Ахмед и Амина Синай тоже подхватили новоявленную заразу оптимизма, причем в тяжелой форме; вирус уже проник в них через их дважды рожденную любовь, и теперь они охотно следовали за энтузиазмом толпы. Когда Морарджи Десаи, пьющий мочу министр финансов, бросил свой клич «Украшения – на вооружение», моя мать отдала золотые браслеты и изумрудные серьги; когда Морарджи выпустил облигации оборонного займа, Ахмед Синай покупал их мешками. Война, казалось, стала для Индии новой зарей: в «Таймс оф Индиа» появилась карикатура под названием «Война с Китаем» – Неру глядит на графики, обозначенные как «Единство стремлений», «Индустриальное согласие» и «Доверие правительству», и восклицает: «Никогда еще показатели не были столь высокими!» По этим морям оптимизма все мы – нация, мои родители, я – плыли вслепую, прямо на подводные скалы.

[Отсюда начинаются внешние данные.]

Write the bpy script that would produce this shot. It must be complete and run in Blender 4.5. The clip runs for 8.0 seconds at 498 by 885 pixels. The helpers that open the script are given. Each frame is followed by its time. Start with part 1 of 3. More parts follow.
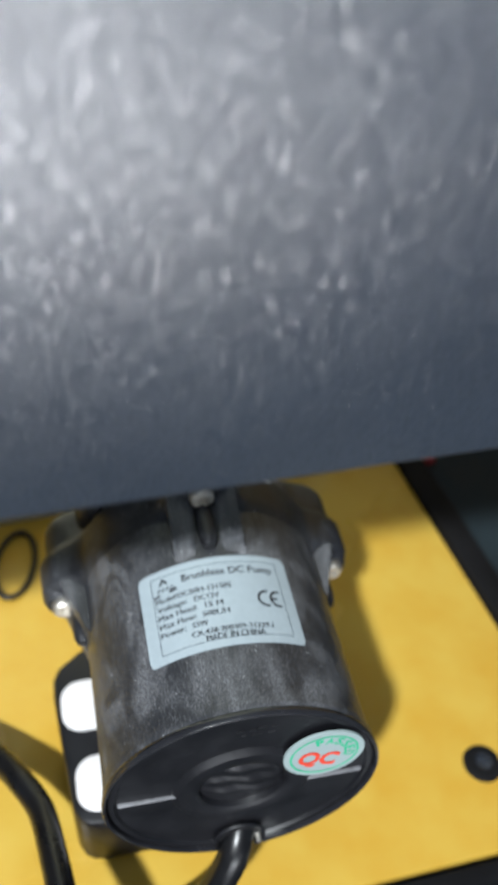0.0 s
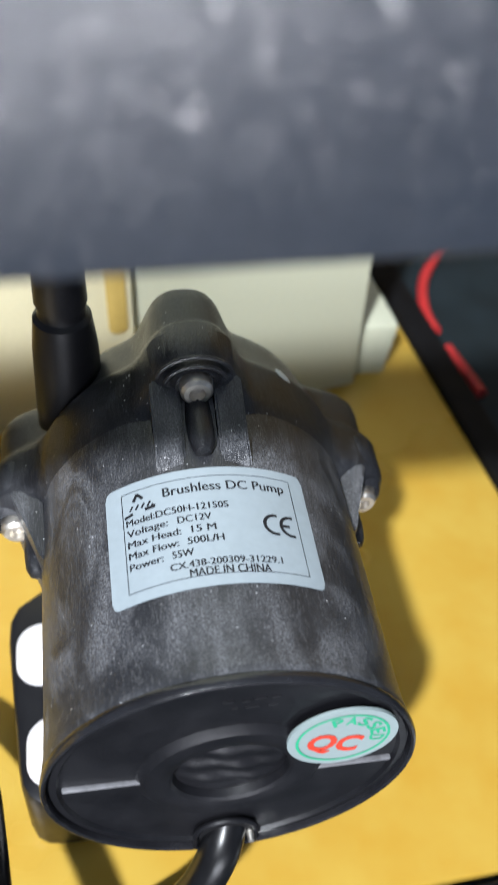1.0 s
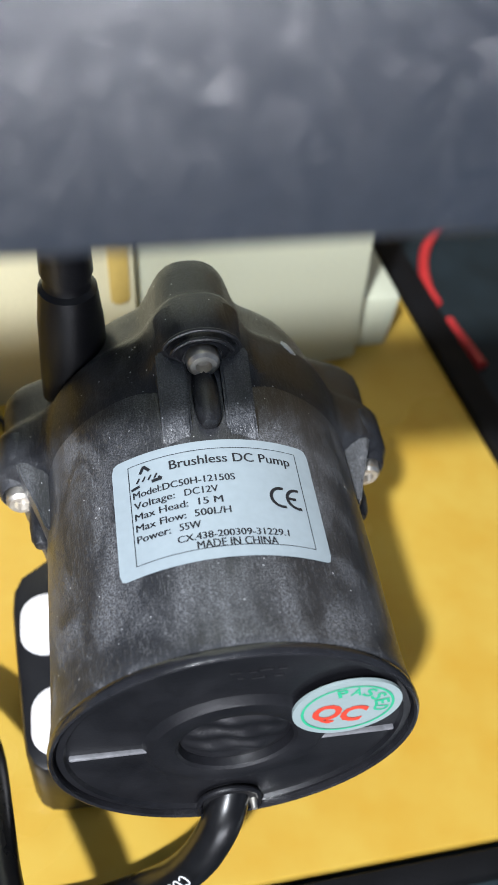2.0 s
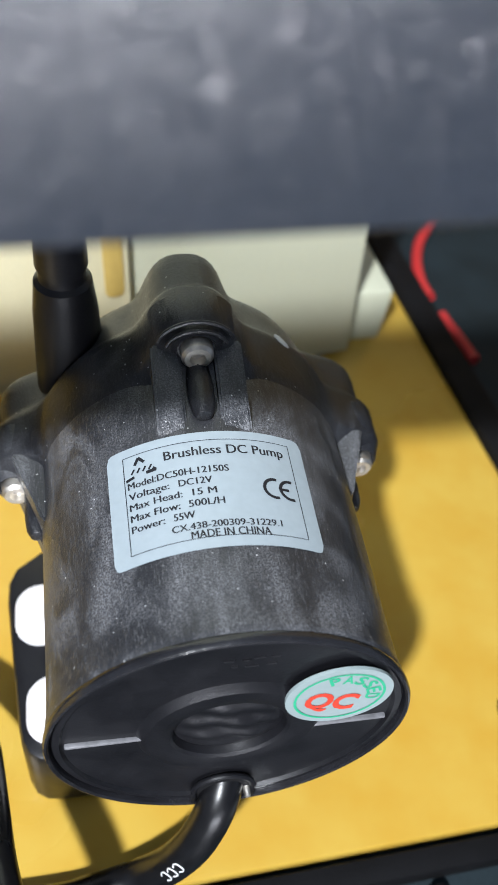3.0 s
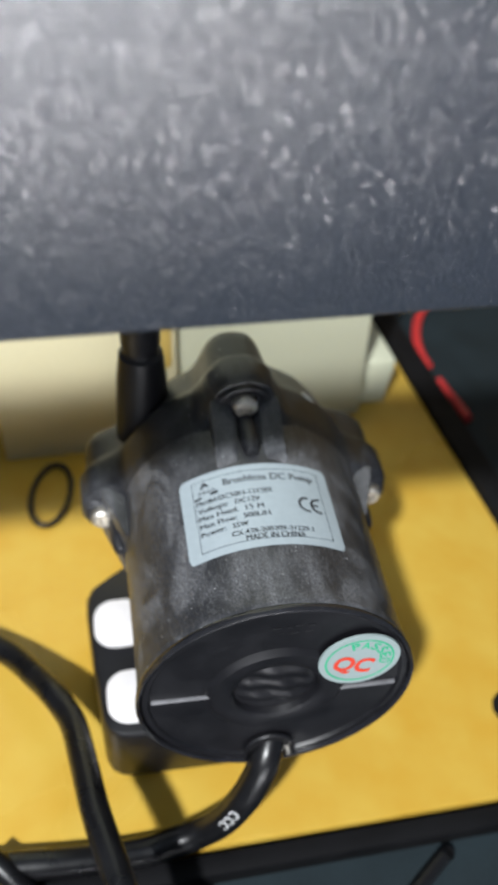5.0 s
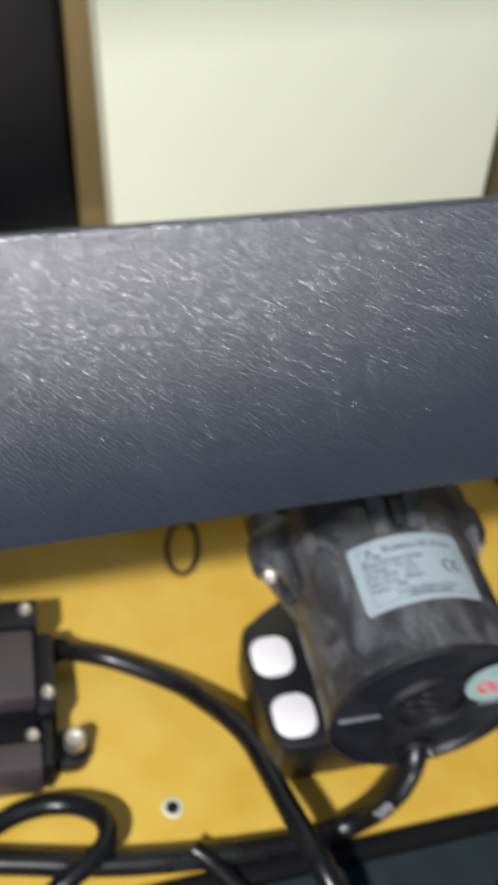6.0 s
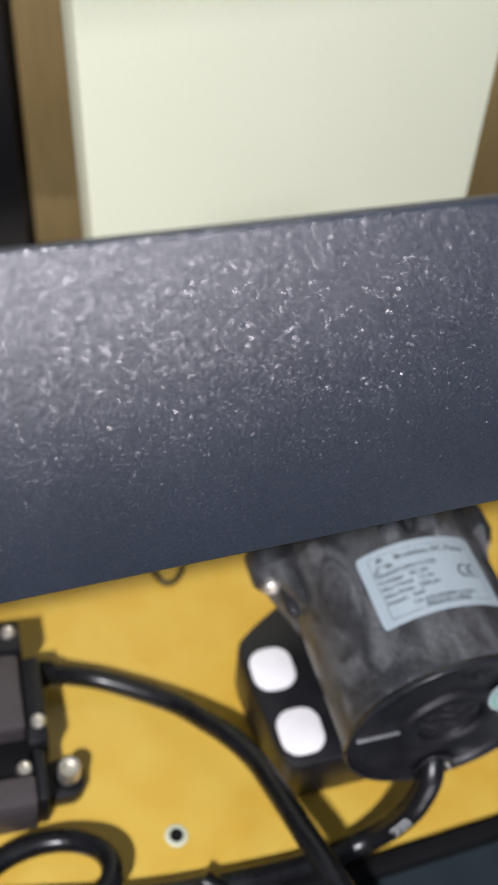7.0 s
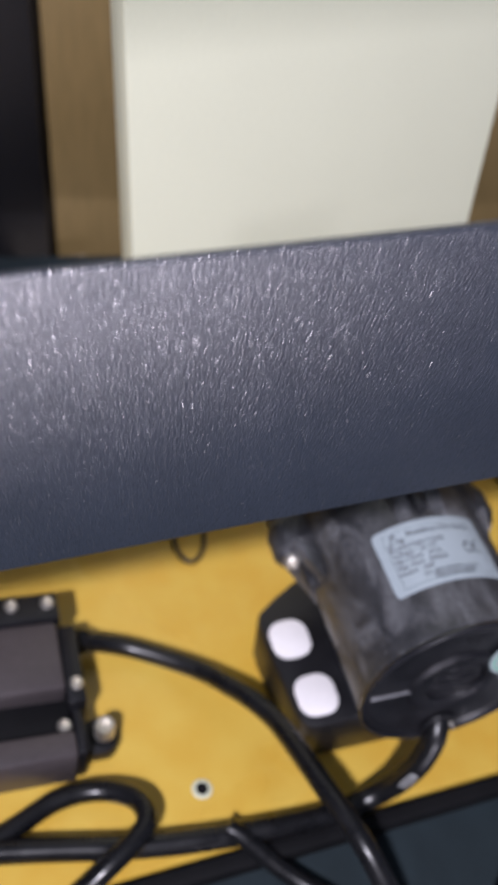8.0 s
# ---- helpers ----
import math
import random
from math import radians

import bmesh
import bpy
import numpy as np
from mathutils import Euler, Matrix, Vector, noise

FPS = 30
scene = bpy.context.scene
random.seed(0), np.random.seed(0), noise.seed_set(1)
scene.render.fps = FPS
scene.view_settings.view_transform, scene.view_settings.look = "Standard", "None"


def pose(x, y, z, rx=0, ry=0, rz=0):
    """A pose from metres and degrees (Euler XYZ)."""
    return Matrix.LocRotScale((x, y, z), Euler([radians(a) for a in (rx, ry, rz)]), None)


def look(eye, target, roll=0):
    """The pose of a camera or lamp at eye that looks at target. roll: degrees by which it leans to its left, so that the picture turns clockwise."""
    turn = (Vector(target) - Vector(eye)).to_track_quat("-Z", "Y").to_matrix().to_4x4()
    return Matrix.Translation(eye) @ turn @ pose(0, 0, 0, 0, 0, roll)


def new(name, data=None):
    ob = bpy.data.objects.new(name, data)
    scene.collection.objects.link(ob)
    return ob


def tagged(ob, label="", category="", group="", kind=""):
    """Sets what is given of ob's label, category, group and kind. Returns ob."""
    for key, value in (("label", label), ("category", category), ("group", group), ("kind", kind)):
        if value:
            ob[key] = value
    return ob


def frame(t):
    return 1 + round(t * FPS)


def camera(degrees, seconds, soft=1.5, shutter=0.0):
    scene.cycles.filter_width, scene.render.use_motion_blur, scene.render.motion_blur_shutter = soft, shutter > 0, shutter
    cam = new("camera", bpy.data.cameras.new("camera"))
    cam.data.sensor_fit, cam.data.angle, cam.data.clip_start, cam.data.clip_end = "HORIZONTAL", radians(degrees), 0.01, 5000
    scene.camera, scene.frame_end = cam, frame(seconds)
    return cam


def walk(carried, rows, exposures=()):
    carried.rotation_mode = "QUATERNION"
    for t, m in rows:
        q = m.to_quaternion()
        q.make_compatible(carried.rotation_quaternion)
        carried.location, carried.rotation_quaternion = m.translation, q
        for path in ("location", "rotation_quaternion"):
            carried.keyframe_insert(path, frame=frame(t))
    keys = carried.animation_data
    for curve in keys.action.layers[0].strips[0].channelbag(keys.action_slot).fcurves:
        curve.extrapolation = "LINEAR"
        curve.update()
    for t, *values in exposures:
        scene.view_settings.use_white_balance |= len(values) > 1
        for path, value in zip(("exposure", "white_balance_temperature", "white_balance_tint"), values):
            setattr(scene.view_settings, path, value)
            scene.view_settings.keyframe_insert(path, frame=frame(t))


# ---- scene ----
cam = camera(29.0, 8.0, soft=1.3, shutter=0.5)
cam.data.dof.use_dof = True
cam.data.dof.focus_distance = 0.1475
cam.data.dof.aperture_fstop = 33.0
ROWS = [
    (0, -0.0242, -0.0831, 0.2412, 45.48, -2.44, -11.83),
    (0.2, -0.0259, -0.0784, 0.2247, 45.70, -3.41, -11.61),
    (0.5, -0.0155, -0.0727, 0.2054, 45.50, -3.14, -9.61),
    (0.7, -0.0162, -0.0682, 0.2010, 45.42, -3.55, -9.94),
    (1, -0.0143, -0.0580, 0.1973, 42.87, -3.25, -8.77),
    (1.5, -0.0159, -0.0573, 0.1973, 41.33, -3.55, -8.69),
    (3, -0.0163, -0.0589, 0.1984, 40.80, -4.03, -8.93),
    (3.5, -0.0166, -0.0592, 0.1981, 41.32, -4.20, -9.00),
    (4, -0.0161, -0.0599, 0.1987, 41.79, -4.08, -9.05),
    (5.3, -0.0377, -0.1079, 0.2505, 45.84, -2.70, -9.47),
    (5.5, -0.0459, -0.1138, 0.2666, 45.38, -2.69, -10.26),
    (5.7, -0.0608, -0.1199, 0.2731, 44.96, -2.49, -11.75),
    (5.8, -0.0663, -0.1228, 0.2776, 45.53, -2.66, -11.72),
    (6, -0.0826, -0.1128, 0.2792, 45.64, -2.89, -11.85),
    (6.5, -0.0911, -0.1007, 0.2684, 45.15, -3.17, -13.63),
    (6.8, -0.0892, -0.0979, 0.2671, 44.91, -3.59, -14.58),
    (7, -0.0919, -0.0947, 0.2714, 44.86, -3.65, -15.70),
    (7.5, -0.0959, -0.0971, 0.2705, 44.58, -4.62, -15.57),
    (7.8, -0.1060, -0.1043, 0.2730, 44.56, -4.91, -15.45),
    (8, -0.1070, -0.1106, 0.2859, 44.70, -4.42, -15.57),
]
walk(cam, [(r[0], pose(*r[1:])) for r in ROWS], [(0, 0.05, 5850, 5), (1, 0.18, 5800, 9), (4.2, 0.18, 5800, 9), (5.5, -0.20, 6150, 7), (6.0, -0.23, 6080, 11), (7.0, -0.27, 6000, 14), (8, -0.41, 5850, 23)])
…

Мы как народ помешаны на соответствиях. Сходство между тем и этим, между, на первый взгляд, не связанными вещами заставляет нас бить в ладоши от радости, когда мы его обнаруживаем. В этом проявляется национальное стремление к форме – или же попросту так выражается наша глубокая вера в то, что формы сокрыты в глубинах реальности; что смысл приоткрывается нам лишь в отблесках и отражениях. Отсюда наша склонность к предзнаменованиям… когда, например, был впервые поднят индийский флаг, над той самой площадью в Дели появилась радуга, шафраново-зеленая радуга, и мы ощутили благословение свыше. Я родился среди соответствий, и они преследовали меня… и пока индийцы слепо двигались к военному разгрому, я тоже приближался (абсолютно о том не ведая) к своей собственной катастрофе.
Карикатура в «Таймс оф Индиа» говорила о «Единстве стремлений»; на вилле Букингем, последнем осколке имения Месволда, стремления никогда не бывали столь едиными. Ахмед и Амина целыми днями ворковали, как два голубка; ухаживали друг за другом, будто влюбленные подростки; и в то время, как пекинская «Пиплз Дейли» сетовала: «Правительство Неру сбросило наконец маску невмешательства», мы с сестрой не сетовали ни на что, ибо впервые за долгие годы нам не приходилось делать вид, будто мы проводим политику невмешательства по отношению к военным действиям между матерью и отцом; то, что война сделала для Индии, на нашем двухэтажном холме свершилось благодаря окончанию вражды. Ахмед Синай даже прекратил свои еженощные борения с джиннами.